The bread for binding:
Add bread that has been sitting in milk and squeezed. I’ve tried a bunch of techniques and the best way for me is to grab a small bowl, add bread first and then slowly pour milk in until the bread soaks up all the milk and then set aside (doesn’t take much, just enough for the bread to get soaked). When you are ready to add the bread to the meat mixture, grab the bread and squeeze all the milk out as much as possible. The bread will become a dough like structure and that is okay. We need this bread to help bind the meatballs together and create a light texture when you eat the meatball.

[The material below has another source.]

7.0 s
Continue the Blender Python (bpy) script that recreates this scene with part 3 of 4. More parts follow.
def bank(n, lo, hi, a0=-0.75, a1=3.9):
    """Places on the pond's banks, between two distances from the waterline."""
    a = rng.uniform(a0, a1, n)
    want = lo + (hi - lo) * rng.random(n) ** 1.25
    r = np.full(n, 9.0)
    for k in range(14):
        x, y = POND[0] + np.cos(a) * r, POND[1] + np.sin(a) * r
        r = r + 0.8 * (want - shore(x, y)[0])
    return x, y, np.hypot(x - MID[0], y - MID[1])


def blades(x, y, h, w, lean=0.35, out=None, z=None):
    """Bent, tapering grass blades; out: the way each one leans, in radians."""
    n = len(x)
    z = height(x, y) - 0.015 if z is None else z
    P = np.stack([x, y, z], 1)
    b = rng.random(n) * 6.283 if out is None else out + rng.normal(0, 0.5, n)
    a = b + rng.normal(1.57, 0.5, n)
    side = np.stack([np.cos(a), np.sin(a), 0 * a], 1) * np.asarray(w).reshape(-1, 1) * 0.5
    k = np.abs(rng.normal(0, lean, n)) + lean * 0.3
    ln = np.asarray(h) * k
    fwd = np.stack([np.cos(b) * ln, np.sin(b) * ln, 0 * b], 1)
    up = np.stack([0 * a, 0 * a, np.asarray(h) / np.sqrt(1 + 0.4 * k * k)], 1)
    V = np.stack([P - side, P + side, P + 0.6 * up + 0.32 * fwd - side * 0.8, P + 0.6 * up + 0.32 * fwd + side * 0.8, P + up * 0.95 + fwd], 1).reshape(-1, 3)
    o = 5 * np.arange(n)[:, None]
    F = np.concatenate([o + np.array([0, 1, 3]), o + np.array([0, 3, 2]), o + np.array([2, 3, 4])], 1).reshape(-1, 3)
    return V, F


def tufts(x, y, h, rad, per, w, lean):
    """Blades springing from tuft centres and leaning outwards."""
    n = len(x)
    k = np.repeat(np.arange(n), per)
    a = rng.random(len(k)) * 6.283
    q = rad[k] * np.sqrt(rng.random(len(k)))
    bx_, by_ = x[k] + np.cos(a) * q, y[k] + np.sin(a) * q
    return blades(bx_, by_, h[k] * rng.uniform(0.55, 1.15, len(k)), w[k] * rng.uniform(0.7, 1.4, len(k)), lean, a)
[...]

Mixing everything together (wear gloves!):
Next tip: This one is from Alton brown, when mixing the ingredients together and when rolling into balls, make sure you wear gloves. The reason for this is to keep the meat as cold as possible, and if you use your bare hands, you will start to warm up the meatballs and could lose flavor due to the fat warming up before the meat is cooked. I recently doubled my own recipe for a party I hosted and actually put the meat back in the fridge for a while before taking the meat and forming the balls just to keep them as cold as possible before cooking. Now that we make this recipe every year we’ve started making the meatballs the night before and then placing the meatballs in the fridge overnight until an hour or so before we need to serve them.
Once the meat is mixed, take a tablespoon to use as a guide for your size of meatballs. These meatballs are much smaller than meatballs that I have made in the past for Italian or other dishes and you want to make sure you get them all the same size so that they will cook evenly. After you have all the meatballs formed, melt butter in sauté pan over medium-high heat. When the foam from the melted butter is gone, you can start with your first batch of meatballs. If you can help it, make sure the meatballs do not touch each other. This means that you will most likely have to do multiple iterations of cooking meatballs in the pan.
Once you are done browning all of the meatballs (est 2 minutes on each side or 4 minutes using tongs to roll them around) add them to a long baking dish and put them in the oven for about 20 minutes (meatballs should have an internal temp of 165 degrees). Make sure you save the pan drippings for the next step.
Make a roux:
While the meatballs are cooking in the oven, you can start on my favorite part, THE SAUCE, yummy!!! Using the pan drippings from the meatballs, and keeping the heat the same, add 2 tablespoons of butter. If you have a fat separator, go ahead and remove the fat for a healthier meatball. I generally leave everything in though, just because it reduces one step for me and also because I only make this dish once a year and I like keeping all of the flavor for my sauce. It adds an extra richness to this special dish.
Once the butter has melted add your flour slowly (quick tip: I saw this on a good eats episode, sift in the flour to reduce clumps in the sauce) and whisk in until combined with melted butter. When the mixture starts to bubble and looks thin, reduce the heat to simmer and cut back on the whisking. Let it cook for about 2 minutes stirring occasionally, should be much thicker.
Slowly Pour in beef broth while constantly whisking and watch for the liquid to reduce and thicken (est. 15 to 20 min), add salt and pepper to taste.
(Quick tip: fight the urge to add more flour. If you add more flour, it will eventually turn into a gelatinous gravy that is just not appetizing and ruin the flour to drippings ratio. My husband found this out the hard way one year.) However, if somehow you are struggling with this step and all you see if liquid, add 1/2 teaspoon of cornstarch and 2 or 3 tablespoons of the liquid (butter, flour, broth liquid) in a separate bowl and mix really well. Add your slurry (cornstarch+liquid) back to the pan, raise heat until you see it bubble and then go back to the simmer while whisking (essentially doing the process over but with cornstarch-cornstarch will not change the flavor in anyway).
Delicious Swedish meatball sauce!:
Once your sauce has thickened to a desired consistency, lower the heat and add lingonberries and cream. Add meatballs back to the sauce and coat evenly. Since I usually make this for a large party or family gathering, I also make two bags of buttered egg noodles on the side. It makes the food go further and the noodles just soak up any leftover sauce and makes for the perfect winter meal. Add parsley to garnish.